La crainte d'une défiance envers les institutions
Là encore, certaines missions sont intouchables, tel "le rail, puisque nous sommes liés à un contrat avec la SNCF sur plusieurs années". "Notre priorité reste de préserver l'économie et l'emploi, alors que l'on sait que des plans sociaux vont advenir dans les mois qui viennent, mais aussi la transition agricole et écologique", ajoute Sandrine Derville. Les économies viendront plutôt de l'abandon du "soutien aux grands projets industriels" et de "la poursuite du moratoire sur les aides aux grands groupes". Si elle promet de tout faire pour préserver les services publics, elle craint que "les collectivités soient forcées, de façon injuste, de les dégrader". De quoi "générer un sentiment de mécontentement et d'abandon", estime la vice-présidente.
"Le risque est d'augmenter la détresse sociale", abonde Gervais Egault. Régis Banquet, président de Carcassonne Agglo, redoute, lui, que cela renforce "la défiance envers les institutions et favorise un comportement électoral néfaste pour le pays", soit, aux yeux de l'élu socialiste, les extrêmes. Jean-Luc Chenut identifie un autre danger : voir les Français "consentir de moins en moins à l'impôt".
Cette grogne a déjà poussé le gouvernement à réagir.
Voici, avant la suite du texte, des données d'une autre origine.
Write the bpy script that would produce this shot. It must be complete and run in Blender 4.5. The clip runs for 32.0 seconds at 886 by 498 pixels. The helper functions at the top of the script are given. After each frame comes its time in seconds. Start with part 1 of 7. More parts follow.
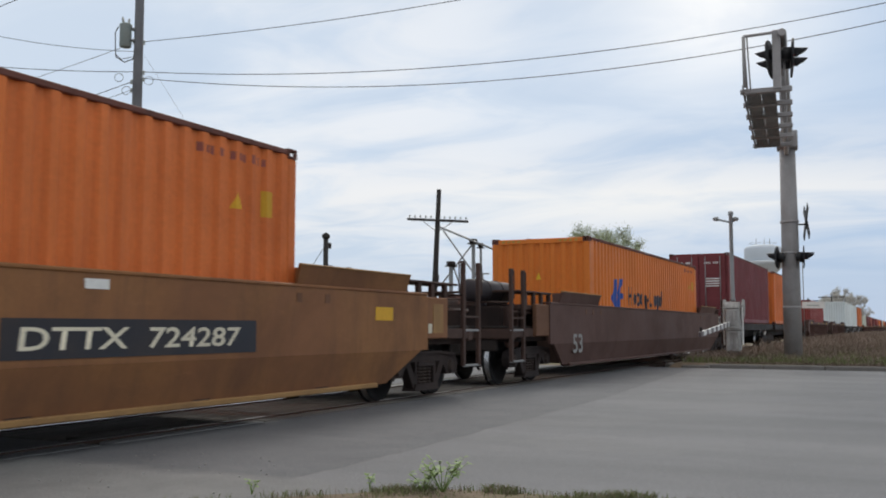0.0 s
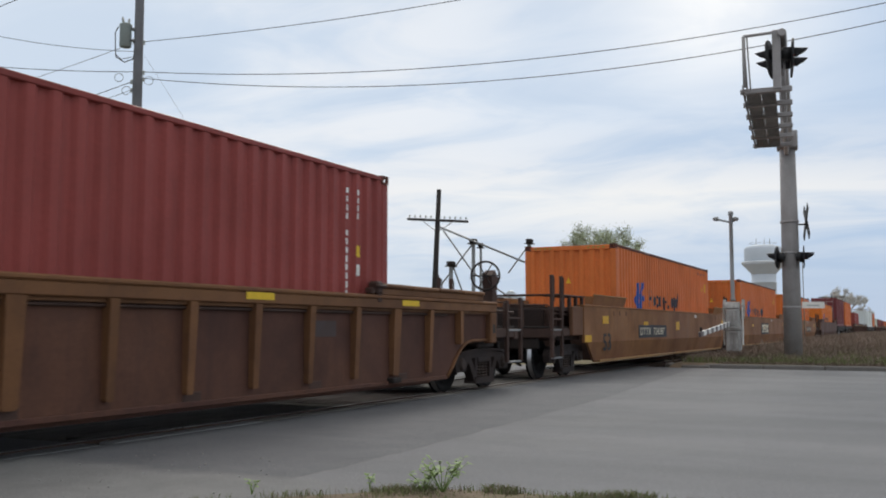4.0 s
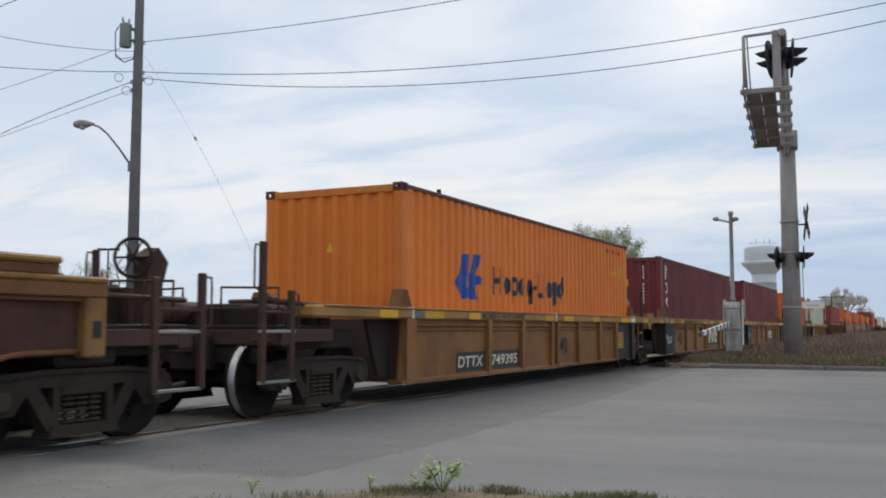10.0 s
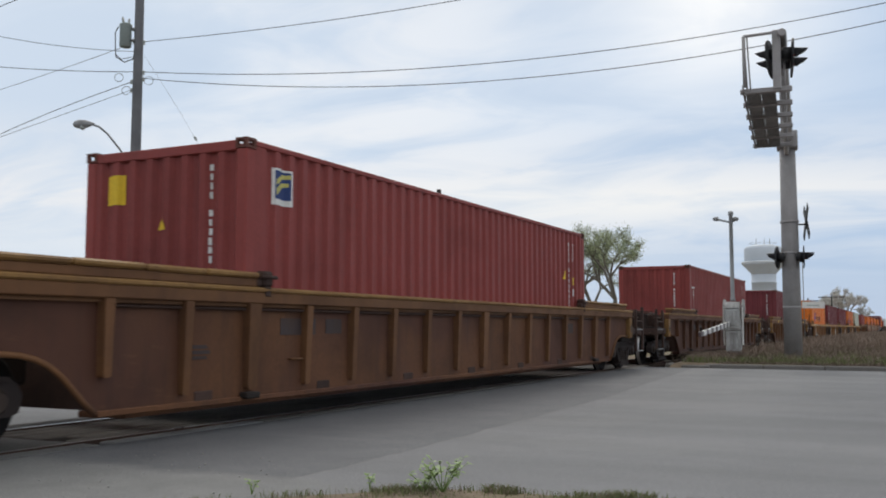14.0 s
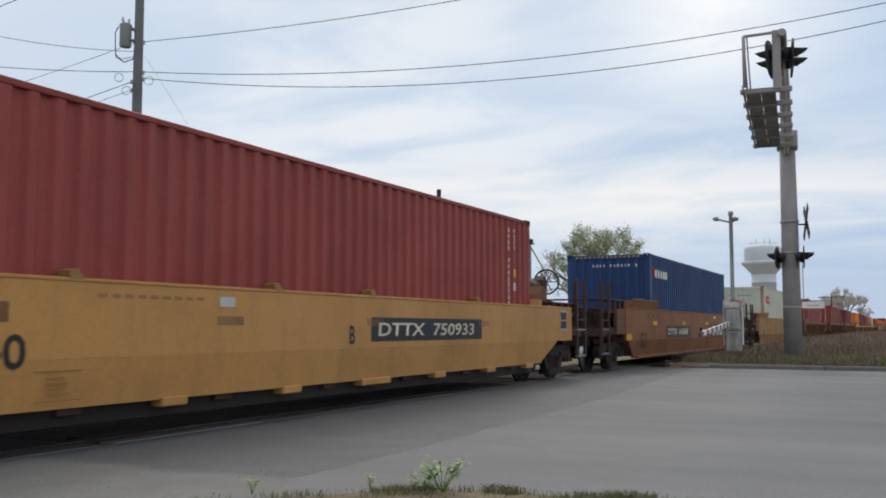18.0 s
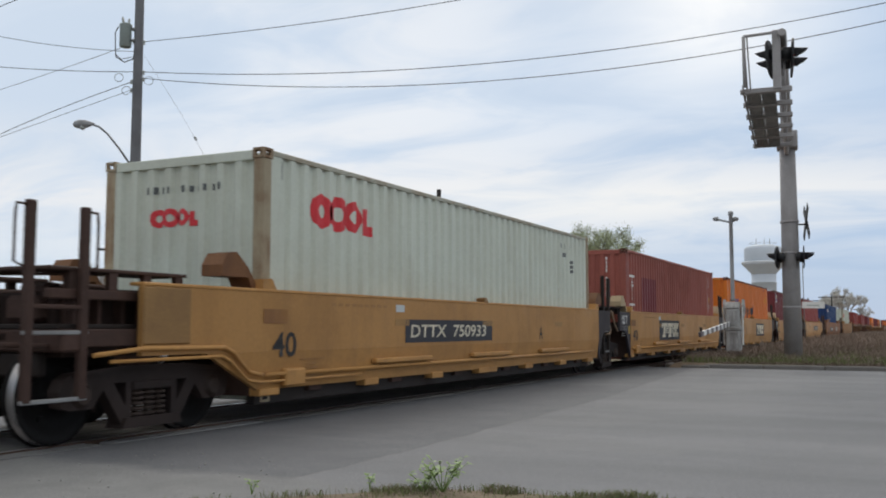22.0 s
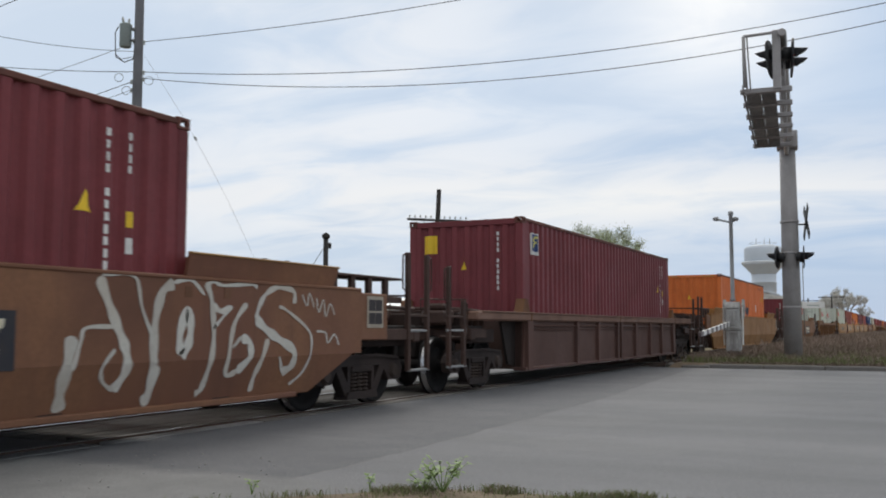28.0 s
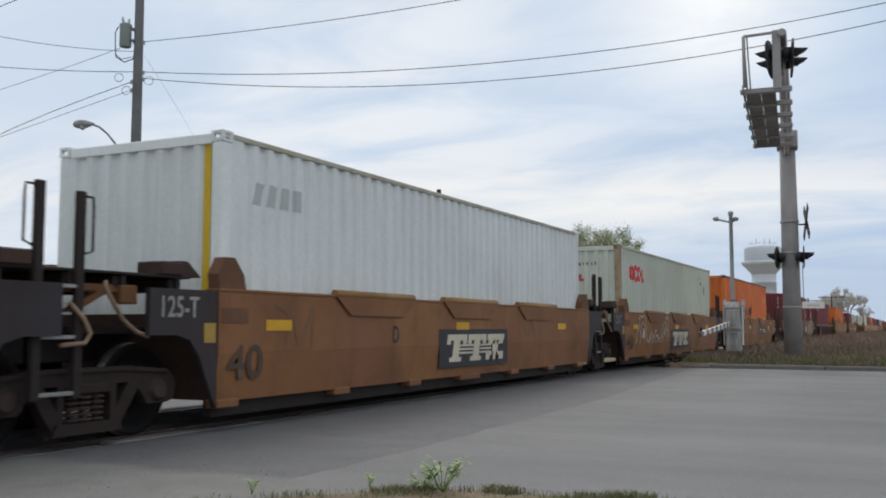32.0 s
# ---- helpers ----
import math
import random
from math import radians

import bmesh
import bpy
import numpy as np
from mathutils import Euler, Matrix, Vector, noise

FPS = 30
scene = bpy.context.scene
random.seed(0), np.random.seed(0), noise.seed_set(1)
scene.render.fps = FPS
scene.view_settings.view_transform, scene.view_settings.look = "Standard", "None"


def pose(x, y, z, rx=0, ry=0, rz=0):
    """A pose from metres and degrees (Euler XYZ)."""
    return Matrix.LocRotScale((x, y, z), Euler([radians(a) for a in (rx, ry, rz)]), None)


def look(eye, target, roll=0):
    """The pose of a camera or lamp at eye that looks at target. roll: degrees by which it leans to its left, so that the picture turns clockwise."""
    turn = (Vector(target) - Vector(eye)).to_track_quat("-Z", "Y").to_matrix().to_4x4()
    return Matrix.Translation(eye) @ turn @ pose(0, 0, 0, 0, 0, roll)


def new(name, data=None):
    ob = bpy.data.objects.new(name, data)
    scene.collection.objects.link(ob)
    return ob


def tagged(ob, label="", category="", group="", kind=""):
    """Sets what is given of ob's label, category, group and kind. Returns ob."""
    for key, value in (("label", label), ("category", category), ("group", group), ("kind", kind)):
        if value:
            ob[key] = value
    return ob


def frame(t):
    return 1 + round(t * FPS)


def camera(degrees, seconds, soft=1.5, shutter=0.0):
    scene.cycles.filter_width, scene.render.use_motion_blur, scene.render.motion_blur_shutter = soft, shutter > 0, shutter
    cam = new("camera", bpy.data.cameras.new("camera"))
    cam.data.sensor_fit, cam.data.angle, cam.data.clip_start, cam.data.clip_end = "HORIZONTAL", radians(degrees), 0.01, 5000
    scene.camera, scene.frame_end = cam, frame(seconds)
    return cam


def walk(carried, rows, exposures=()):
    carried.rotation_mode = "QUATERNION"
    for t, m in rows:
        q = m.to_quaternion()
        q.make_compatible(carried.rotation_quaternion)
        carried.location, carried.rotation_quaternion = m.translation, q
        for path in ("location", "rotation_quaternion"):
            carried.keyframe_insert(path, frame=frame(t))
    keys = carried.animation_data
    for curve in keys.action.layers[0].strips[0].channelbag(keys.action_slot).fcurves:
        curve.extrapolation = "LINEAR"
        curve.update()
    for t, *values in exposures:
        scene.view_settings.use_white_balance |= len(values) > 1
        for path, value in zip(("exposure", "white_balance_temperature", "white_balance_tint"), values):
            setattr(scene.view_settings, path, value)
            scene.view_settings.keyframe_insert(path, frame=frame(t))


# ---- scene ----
cam = camera(50.44, 32.0, soft=1.9, shutter=0.07)
EYE = Vector((0, 0, 1.06))
YAW, PITCH = radians(63.783), radians(4.795)
AHEAD = Vector((math.sin(YAW) * math.cos(PITCH), math.cos(YAW) * math.cos(PITCH), math.sin(PITCH)))
STAND = look(EYE, EYE + AHEAD)
walk(cam, [(0, STAND), (32, STAND)], [(0, 0.0), (23.3, 0.0), (24, -0.2), (25.5, -0.14), (27.3, 0.0), (32, 0.0)])

TRACK = 7.746        # distance of the track's centre line
SPEED = 16.36        # metres a second along x
WHEEL = 0.457

# ---------------------------------------------------------------- sky and sun
world = bpy.data.worlds.new("overcast_sky")
scene.world = world
world.use_nodes = True


class Nodes:
    """A small helper to write node trees."""

    def __init__(self, tree):
        self.tree = tree
        tree.nodes.clear()

    def add(self, kind, **values):
        n = self.tree.nodes.new(kind)
        for key, value in values.items():
            if key == "op":
                n.operation = value
            elif key == "blend":
                n.blend_type = value
            elif key == "data":
                n.data_type = value
        return n

    def link(self, a, b):
        self.tree.links.new(a, b)

    def math(self, op, a, b=0.5):
        n = self.add("ShaderNodeMath", op=op)
        for i, v in enumerate((a, b)):
            if isinstance(v, (int, float)):
                n.inputs[i].default_value = v
            else:
                self.link(v, n.inputs[i])
        return n.outputs[0]

    def mix(self, fac, a, b, blend="MIX"):
        n = self.add("ShaderNodeMix", data="RGBA", blend=blend)
        for i, v in ((0, fac), (6, a), (7, b)):
            if isinstance(v, (int, float)):
                n.inputs[i].default_value = v
            elif isinstance(v, tuple):
                n.inputs[i].default_value = (*v[:3], 1)
            else:
                self.link(v, n.inputs[i])
        return n.outputs[2]

    def noise(self, vec, scale, detail=4.0, rough=0.55, distort=0.0):
        n = self.add("ShaderNodeTexNoise")
        n.inputs["Scale"].default_value = scale
        n.inputs["Detail"].default_value = detail
        n.inputs["Roughness"].default_value = rough
        n.inputs["Distortion"].default_value = distort
        self.link(vec, n.inputs["Vector"])
        return n.outputs["Fac"]

    def ramp(self, fac, lo, hi):
        n = self.add("ShaderNodeMapRange")
        n.inputs["From Min"].default_value = lo
        n.inputs["From Max"].default_value = hi
        self.link(fac, n.inputs["Value"])
        return n.outputs["Result"]

    def scaled(self, vec, s, loc=(0, 0, 0)):
        n = self.add("ShaderNodeMapping")
        n.inputs["Scale"].default_value = s
        n.inputs["Location"].default_value = loc
        self.link(vec, n.inputs["Vector"])
        return n.outputs["Vector"]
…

Le Premier ministre a ainsi dévoilé cinq mesures d'atténuation à destination des départements le 15 novembre, dont la réduction de la contribution au fonds de réserve et le relèvement de 0,5 point pour trois ans du plafond des droits de mutation à titre onéreux, prélevés sur les transactions immobilières. Michel Barnier a également tâché de rassurer les maires quelques jours plus tard, affirmant que "les communes et collectivités" n'étaient pas responsables du déficit. Les pistes avancées par le chef de l'exécutif doivent être validées par les sénateurs, qui examinent le projet de budget jusqu'au 12 décembre, avant probablement une commission mixte paritaire pour trouver un compromis entre les deux chambres, et un retour à l'Assemblée nationale qui s'annonce explosif.